> [Aim] Exactly repeat the lines starting at the one that holds "turn = (Vector(target)" and ending at the one that holds "for key, value". Both end lines count; leave out everything else.

[Dataset rows]
'''
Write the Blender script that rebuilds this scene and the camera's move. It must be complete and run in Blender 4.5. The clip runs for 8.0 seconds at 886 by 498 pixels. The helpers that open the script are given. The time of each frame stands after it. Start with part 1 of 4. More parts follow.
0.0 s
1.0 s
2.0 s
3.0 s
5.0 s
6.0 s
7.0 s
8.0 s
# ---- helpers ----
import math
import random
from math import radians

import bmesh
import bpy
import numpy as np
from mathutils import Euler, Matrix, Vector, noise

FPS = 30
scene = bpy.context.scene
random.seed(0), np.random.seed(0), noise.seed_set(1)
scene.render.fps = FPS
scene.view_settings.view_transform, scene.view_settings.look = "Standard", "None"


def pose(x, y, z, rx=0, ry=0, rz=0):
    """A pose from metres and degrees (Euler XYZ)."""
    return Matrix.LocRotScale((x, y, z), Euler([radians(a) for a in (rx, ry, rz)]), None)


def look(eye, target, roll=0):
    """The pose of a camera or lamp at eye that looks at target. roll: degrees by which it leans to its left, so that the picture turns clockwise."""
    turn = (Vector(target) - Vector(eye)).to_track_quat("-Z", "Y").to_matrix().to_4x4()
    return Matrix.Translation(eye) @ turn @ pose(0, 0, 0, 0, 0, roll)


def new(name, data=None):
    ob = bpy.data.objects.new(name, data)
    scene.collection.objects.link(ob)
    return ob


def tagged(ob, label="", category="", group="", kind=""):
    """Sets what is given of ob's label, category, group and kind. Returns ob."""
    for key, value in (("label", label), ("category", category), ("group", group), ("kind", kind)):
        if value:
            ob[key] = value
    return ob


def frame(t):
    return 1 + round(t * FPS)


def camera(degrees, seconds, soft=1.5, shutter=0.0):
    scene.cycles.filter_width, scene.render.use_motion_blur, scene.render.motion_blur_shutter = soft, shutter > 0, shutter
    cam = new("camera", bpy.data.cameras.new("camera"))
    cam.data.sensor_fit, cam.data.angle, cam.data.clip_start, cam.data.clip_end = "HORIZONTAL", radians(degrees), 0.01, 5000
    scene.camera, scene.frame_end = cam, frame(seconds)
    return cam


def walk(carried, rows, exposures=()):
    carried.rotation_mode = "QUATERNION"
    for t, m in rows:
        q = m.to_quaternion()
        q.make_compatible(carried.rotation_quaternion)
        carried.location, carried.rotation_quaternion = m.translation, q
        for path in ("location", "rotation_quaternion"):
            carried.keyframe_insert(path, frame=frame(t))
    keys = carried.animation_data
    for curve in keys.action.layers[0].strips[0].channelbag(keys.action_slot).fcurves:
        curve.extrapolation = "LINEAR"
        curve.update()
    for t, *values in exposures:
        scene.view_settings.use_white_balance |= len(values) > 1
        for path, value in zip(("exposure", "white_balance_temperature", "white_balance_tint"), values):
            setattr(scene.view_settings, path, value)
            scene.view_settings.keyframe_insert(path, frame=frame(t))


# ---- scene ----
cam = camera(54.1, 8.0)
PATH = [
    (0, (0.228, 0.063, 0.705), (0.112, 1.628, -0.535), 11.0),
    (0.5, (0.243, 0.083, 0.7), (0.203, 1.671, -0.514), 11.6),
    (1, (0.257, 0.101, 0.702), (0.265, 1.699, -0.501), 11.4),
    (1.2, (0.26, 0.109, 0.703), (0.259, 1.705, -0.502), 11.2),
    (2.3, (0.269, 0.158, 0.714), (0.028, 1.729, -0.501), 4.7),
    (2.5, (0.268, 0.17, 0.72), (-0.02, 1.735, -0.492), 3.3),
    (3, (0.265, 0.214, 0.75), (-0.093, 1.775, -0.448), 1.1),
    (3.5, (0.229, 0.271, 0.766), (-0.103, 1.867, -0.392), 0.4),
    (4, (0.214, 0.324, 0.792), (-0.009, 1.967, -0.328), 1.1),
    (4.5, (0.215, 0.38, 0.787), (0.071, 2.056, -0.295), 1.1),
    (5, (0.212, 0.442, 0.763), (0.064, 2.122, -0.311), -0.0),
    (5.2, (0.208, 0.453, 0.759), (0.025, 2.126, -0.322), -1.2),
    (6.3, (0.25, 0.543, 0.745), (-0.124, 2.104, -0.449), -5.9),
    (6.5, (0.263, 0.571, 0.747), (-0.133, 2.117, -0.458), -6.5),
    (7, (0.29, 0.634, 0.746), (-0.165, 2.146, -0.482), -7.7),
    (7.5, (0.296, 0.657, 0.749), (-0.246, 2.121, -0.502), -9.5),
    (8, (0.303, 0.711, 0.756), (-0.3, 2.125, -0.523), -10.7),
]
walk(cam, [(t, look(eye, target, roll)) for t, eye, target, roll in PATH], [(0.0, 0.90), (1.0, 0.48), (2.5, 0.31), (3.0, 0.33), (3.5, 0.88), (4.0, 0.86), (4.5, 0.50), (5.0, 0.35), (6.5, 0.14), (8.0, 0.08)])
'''
'''
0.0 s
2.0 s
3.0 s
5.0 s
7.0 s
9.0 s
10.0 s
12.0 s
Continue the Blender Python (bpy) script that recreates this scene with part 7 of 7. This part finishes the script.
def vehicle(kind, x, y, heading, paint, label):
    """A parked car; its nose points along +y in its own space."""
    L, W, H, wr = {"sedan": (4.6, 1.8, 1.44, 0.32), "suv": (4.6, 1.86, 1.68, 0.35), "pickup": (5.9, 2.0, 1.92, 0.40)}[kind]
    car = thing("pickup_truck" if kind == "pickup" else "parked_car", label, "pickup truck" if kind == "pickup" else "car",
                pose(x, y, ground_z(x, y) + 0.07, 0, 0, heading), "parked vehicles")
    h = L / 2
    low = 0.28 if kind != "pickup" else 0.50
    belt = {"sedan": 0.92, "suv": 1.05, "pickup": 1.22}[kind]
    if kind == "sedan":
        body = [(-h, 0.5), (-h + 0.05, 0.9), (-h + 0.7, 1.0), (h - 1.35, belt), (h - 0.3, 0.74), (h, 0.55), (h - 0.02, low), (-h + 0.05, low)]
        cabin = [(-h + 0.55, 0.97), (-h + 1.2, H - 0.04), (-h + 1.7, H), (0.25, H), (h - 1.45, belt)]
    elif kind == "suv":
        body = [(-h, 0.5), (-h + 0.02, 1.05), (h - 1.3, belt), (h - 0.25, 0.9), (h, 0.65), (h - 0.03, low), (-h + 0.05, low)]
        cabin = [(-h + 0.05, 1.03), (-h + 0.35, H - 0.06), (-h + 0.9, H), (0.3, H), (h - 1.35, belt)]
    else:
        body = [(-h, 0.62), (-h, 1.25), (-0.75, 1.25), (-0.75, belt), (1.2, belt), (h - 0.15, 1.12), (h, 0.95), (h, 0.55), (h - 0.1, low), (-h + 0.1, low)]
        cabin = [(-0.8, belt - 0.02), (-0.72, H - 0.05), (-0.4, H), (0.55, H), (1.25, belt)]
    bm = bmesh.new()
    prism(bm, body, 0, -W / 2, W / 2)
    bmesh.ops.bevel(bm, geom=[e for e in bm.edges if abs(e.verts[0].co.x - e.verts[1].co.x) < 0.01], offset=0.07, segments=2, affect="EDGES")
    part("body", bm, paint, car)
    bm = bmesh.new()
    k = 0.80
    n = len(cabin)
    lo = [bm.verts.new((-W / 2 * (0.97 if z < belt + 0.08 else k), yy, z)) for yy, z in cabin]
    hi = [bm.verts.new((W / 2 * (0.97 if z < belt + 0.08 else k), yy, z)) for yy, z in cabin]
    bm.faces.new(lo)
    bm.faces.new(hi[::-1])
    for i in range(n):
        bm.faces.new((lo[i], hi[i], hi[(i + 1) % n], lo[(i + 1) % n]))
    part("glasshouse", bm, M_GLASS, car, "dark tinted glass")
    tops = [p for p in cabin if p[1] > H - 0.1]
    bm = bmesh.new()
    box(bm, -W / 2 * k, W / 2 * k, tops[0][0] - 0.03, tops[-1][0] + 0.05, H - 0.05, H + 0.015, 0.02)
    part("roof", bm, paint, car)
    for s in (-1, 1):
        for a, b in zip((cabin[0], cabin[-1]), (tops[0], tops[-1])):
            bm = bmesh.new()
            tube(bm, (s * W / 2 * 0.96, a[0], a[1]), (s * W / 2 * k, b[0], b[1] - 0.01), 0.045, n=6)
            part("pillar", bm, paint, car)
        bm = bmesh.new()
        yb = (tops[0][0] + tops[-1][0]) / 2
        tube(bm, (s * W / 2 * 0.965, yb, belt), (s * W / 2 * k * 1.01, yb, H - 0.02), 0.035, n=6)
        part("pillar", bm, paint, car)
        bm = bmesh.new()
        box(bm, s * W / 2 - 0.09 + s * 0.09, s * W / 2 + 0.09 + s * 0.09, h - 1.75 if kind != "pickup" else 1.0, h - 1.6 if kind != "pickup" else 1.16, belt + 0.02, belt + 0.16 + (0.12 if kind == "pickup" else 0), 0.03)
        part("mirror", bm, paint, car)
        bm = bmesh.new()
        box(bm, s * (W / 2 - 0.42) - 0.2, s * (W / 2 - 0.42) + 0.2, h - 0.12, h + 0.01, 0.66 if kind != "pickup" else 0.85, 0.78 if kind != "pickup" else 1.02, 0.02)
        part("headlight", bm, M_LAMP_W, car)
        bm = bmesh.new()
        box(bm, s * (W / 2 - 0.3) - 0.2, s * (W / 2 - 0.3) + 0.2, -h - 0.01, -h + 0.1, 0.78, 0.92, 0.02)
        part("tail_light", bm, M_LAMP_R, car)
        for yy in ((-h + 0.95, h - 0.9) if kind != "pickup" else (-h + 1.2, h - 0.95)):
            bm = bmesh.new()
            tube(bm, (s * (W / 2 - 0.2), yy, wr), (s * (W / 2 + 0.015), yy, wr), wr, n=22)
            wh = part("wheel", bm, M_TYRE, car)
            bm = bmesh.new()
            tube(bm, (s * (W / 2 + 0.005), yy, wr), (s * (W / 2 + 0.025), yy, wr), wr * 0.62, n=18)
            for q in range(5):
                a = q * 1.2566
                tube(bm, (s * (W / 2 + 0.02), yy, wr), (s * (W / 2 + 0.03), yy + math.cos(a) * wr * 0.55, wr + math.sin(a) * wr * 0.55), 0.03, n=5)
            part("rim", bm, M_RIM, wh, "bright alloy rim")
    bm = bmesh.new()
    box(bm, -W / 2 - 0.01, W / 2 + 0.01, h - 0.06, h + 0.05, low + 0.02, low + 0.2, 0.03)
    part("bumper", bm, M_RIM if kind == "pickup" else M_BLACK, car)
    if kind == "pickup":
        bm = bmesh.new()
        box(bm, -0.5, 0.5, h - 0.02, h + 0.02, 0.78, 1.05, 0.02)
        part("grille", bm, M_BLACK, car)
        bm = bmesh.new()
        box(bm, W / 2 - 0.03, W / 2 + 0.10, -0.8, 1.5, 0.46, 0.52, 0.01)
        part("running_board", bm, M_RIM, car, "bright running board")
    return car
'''
'''
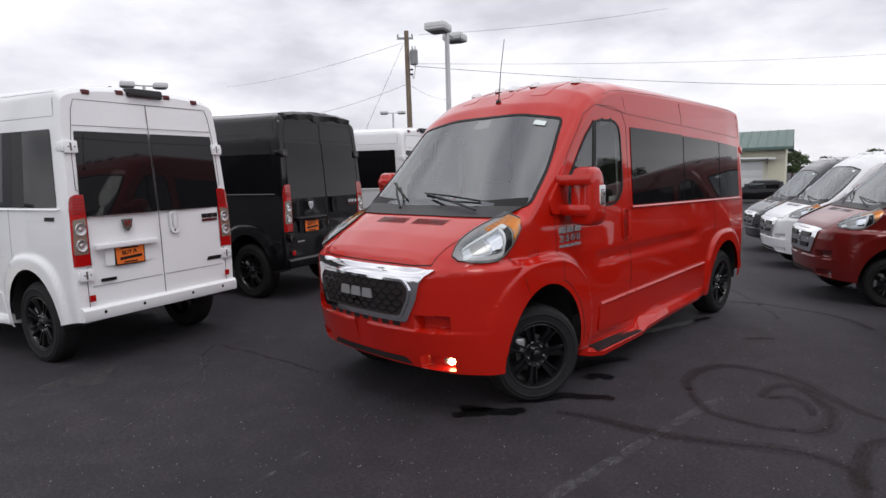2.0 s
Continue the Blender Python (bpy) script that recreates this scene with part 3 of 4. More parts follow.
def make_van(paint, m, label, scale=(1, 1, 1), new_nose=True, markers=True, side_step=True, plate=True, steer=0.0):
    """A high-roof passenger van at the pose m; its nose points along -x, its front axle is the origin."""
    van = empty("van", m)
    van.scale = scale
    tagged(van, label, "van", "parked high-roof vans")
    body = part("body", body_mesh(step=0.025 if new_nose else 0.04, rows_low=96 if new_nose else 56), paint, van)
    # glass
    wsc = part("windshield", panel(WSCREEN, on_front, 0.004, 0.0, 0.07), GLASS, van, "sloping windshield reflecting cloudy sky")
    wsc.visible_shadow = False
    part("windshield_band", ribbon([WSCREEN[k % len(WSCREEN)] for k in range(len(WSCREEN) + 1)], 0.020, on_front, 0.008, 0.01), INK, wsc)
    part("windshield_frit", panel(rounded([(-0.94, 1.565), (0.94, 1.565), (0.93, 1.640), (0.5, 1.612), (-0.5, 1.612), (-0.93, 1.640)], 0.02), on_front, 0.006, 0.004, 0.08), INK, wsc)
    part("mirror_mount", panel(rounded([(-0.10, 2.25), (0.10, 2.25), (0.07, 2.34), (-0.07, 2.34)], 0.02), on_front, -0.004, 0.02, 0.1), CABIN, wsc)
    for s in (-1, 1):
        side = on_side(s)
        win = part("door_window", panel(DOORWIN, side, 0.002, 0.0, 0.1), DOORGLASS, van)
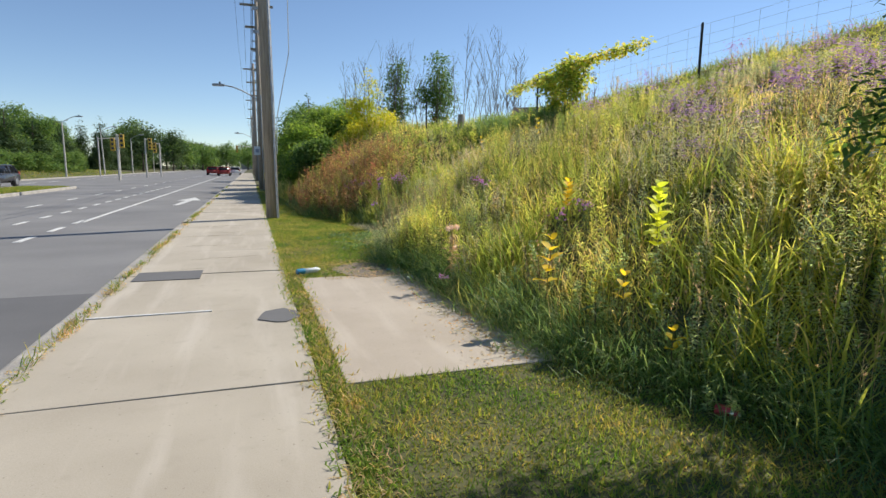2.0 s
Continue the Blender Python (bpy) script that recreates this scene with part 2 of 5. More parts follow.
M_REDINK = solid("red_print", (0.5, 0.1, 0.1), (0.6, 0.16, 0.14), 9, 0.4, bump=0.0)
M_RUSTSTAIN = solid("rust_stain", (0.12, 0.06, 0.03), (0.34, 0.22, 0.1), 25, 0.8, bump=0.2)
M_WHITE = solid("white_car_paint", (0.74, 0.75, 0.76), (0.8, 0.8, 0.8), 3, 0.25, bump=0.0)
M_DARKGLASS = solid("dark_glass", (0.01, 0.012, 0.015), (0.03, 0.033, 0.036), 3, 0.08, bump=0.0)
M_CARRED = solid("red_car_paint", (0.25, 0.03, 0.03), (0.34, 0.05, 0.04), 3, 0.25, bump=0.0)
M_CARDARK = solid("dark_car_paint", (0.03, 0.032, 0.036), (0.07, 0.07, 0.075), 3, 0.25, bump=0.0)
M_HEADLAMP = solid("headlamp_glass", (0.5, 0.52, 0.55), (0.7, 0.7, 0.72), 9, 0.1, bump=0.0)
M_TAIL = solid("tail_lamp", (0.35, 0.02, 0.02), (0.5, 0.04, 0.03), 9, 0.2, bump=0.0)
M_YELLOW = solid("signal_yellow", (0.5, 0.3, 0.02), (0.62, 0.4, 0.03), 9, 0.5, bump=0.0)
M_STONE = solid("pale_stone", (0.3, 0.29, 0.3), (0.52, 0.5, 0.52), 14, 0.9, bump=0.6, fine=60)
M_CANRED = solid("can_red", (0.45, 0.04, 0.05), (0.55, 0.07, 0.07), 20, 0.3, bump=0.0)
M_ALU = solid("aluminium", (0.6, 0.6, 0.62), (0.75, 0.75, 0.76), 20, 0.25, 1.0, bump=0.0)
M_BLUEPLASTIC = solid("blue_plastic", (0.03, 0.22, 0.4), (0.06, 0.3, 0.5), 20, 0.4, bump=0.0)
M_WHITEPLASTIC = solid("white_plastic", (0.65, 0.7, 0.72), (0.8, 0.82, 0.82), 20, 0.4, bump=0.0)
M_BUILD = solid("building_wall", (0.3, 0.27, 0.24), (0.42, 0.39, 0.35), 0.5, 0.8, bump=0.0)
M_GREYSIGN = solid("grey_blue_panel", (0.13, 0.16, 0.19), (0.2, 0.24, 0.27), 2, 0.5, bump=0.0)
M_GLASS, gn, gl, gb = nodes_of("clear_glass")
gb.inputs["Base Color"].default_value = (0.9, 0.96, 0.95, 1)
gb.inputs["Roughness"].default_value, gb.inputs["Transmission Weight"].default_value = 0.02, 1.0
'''
> [Task result]
    turn = (Vector(target) - Vector(eye)).to_track_quat("-Z", "Y").to_matrix().to_4x4()
    return Matrix.Translation(eye) @ turn @ pose(0, 0, 0, 0, 0, roll)


def new(name, data=None):
    ob = bpy.data.objects.new(name, data)
    scene.collection.objects.link(ob)
    return ob


def tagged(ob, label="", category="", group="", kind=""):
    """Sets what is given of ob's label, category, group and kind. Returns ob."""
    for key, value in (("label", label), ("category", category), ("group", group), ("kind", kind)):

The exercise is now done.